From the acclaimed author of This Raging Light and But Then I Came Back, Estelle Laure offers a riveting and complex story with magical elements about a a family of women contending with what appears to be an irreversible destiny, taking control and saying when enough is enough.
This book was quite a unique take on contemporary fantasy. I enjoyed it aside from a few minor qualms, so why don’t we break it down into what I loved versus what worked a bit less for me, yeah?
What I Loved:
- Such a focus on family and friendships! I loved how much the book centered on Mayhem’s family. We know Mayhem’s mother loves her quite a bit, but she’s deep into fighting her own major demons, including an abusive husband (and stepfather of Mayhem) that they’ve just escaped from. They flee to Mayhem’s aunt’s home, which is also their childhood home, and Mayhem gets to learn a lot of stuff about her family for the first time. Her aunt also has kids she’s taken under her wing who immediately become part of Mayhem’s new circle of people. It’s great to watch all these relationships blossom and change and grow.
- Always here for an ’80s setting. Mayhem pulls out a Kissing Kooler at one point. A Kissing. Kooler. I lived and died by those things, I won’t lie. (Apparently, according to the search I did above, you can still buy them on eBay. I do not recommend this, as we’re talking 30 year old makeup, but you do you.) Anyway, I think the author did a great job using the beach/ocean backdrop with the nostalgic era, too. For whatever reason, mysteries set pre-cell phone era gives me the extra willies and I like it.
- It deals with some pretty heavy subject matter. The author has put a note in the final copy of the book (including some content warning), and you can find it here. But we know there is abuse from Mayhem’s stepfather out of the gate, but the mystery that Mayhem finds herself a part of also includes some pretty heinous crimes. But I liked the way that some of the choices that Mayhem and the others had to make fell into a very gray moral area, and Mayhem really had to decide how she wanted to use the power she’d inherited.
- I didn’t have trouble figuring out the magic. I mean, it isn’t explored super in-depth, but I think that is purposeful. Like, it doesn’t really matter where it came from because it’s here and now Mayhem needs to decide how she wants to use it. I also liked that it’s a female familial connection, and we even get glimpses of journal entries from her ancestors describing how they handled the realization that they possessed magic.
What I Didn’t:
- The pacing felt a bit off to me. Parts of it, especially the first half, felt a little draggy to me, but then by the end I had felt like perhaps some of the resolution was a bit rushed. Not a dealbreaker, but worth noting, especially if you get irked by slower pacing.
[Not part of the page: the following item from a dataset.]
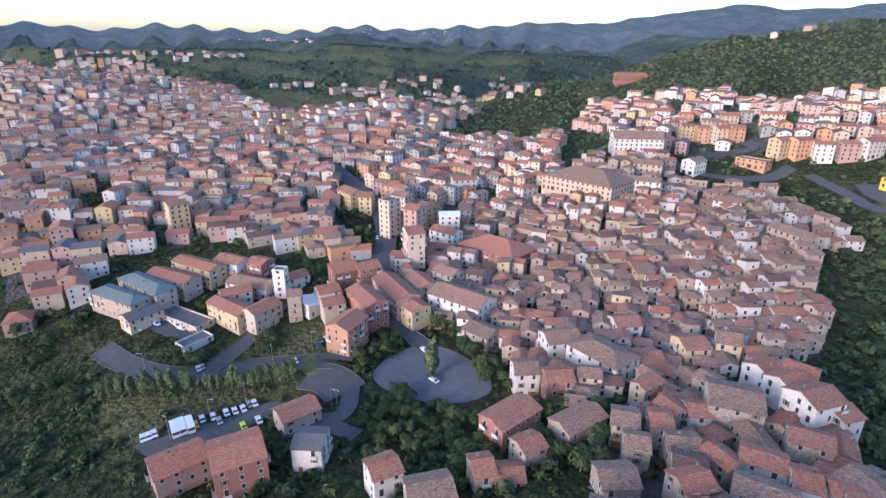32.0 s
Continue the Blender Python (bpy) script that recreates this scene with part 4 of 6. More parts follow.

- This is maybe a little spoilery, so I am going to do some tags, but I’ll say it’s a bit of a character complaint. View Spoiler »The way the magic worked, it seemed like an “easy” way for characters to do things that were totally out of character. It was hard then to tell who the characters, especially the secondary ones, really were at their core. What was them versus what was magic affecting them. « Hide Spoiler
Bottom Line: Super atmospheric and wonderfully mysterious, I was pulled into Mayhem’s world of family and magic.
I swear I was a teen in the 80s and had no idea what a kissing kooler was (thanks for the link). I kind of like that the author explained her choices a bit in that letter. I have sometimes looked a what I read a bit differently because of stuff like that.
I agree completely, I think the letter was great! To be fair, I was more a child of the 90s, but I absolutely had Kissing Kooler in the 80s- super late 80s, but still, I was tempted bwhaha.
sounds like a winner to me
sherry @ fundinmental
I’ve had my eye on this one for awhile now, so I’m excited to see what you liked about it (and what you didn’t)! It sounds worth a read.
Sorry it dragged a bit – that can really make a book less enjoyable to read. I like that it’s set in the 80’s though. That’s so fun! I am a bit curious about this one. I might get to it at some point, since I don’t actually have a copy. LOL
Your comments about the Kissing Kooler made me laugh—yeah, I don’t think anyone needs to be wearing makeup from the 80s and 90s still. 🙂
I quite liked how Mayhem focus on family and Mayhem’s power to decide how she wants to use her magic. I must agree that the pace felt off. The ending needed a few more chapters – it felt so rushed!